Hay domingos pintados con los colores del vacío y la soledad. Es solo una sensación, pero es una sensación que lo inunda todo. Parece que el último día de la semana gravita por latitudes blancas, por los no lugares del tiempo, donde se desentienden los lenguajes indescifrables del alma. Mientras uno se desgasta, en esos domingos de coordenadas inciertas, el mundo sigue, la gente viaja y ríe y llora con sus verdades, delirios y guerras.
Todos los domingos que un día me prometí son muy parecidos: lentos, de tundra y cielo, selenos, de trópicos rotos, alucinados por la sal y el viento de la añoranza que alimentó mi infancia.
Los domingos son la última frontera que el hombre puso al tiempo. Acotar, dejar plano lo inasible de este discurrir que se me antoja desasosegante. En los domingos es donde habitan las tardes de café, de cine, de vírgulas de lluvia tras el cristal, de olor a caravana y a carrusel deportivo, de los últimos besos, y de trabajo en estos últimos años.
A medida que los domingos se suceden, uno va percibiendo la complejidad del mundo, como si cada domingo fuera un bofetón que lo hace a uno más hombre y más incapaz, más viejo y cauto, más miedoso y menos temerario. Es ahí cuando comprendes su significado. De sopetón. Y notas como toda esa extrañeza que vive en los domingos, se hunde en la carne. El domingo como taladradora de lo eterno.

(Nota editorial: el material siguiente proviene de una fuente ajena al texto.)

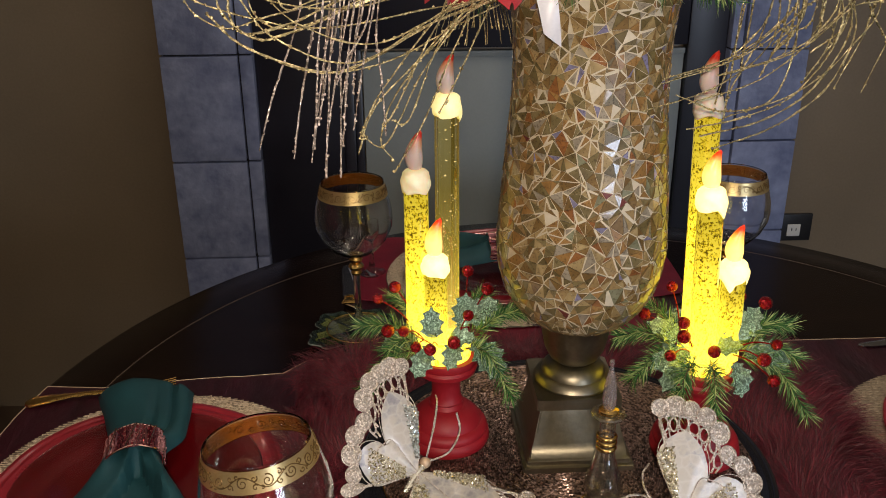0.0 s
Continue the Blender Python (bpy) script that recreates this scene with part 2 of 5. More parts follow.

A penas quedan misterios en estos domingos que envenenan de saudade al resto de la semana. Domingos idiotas. Domingos de fútbol. Domingos de cervezas y rayas. Domingos de picnic. Domingos de misa. Domingos de campo y playa. Domingo de toros. Domingo de bicicleta. Domingos de sexo y pandereta. El hombre, que alumbra y apaga las cosas del mundo, para cuándo se le ocurrirá destronar del calendario a los domingos.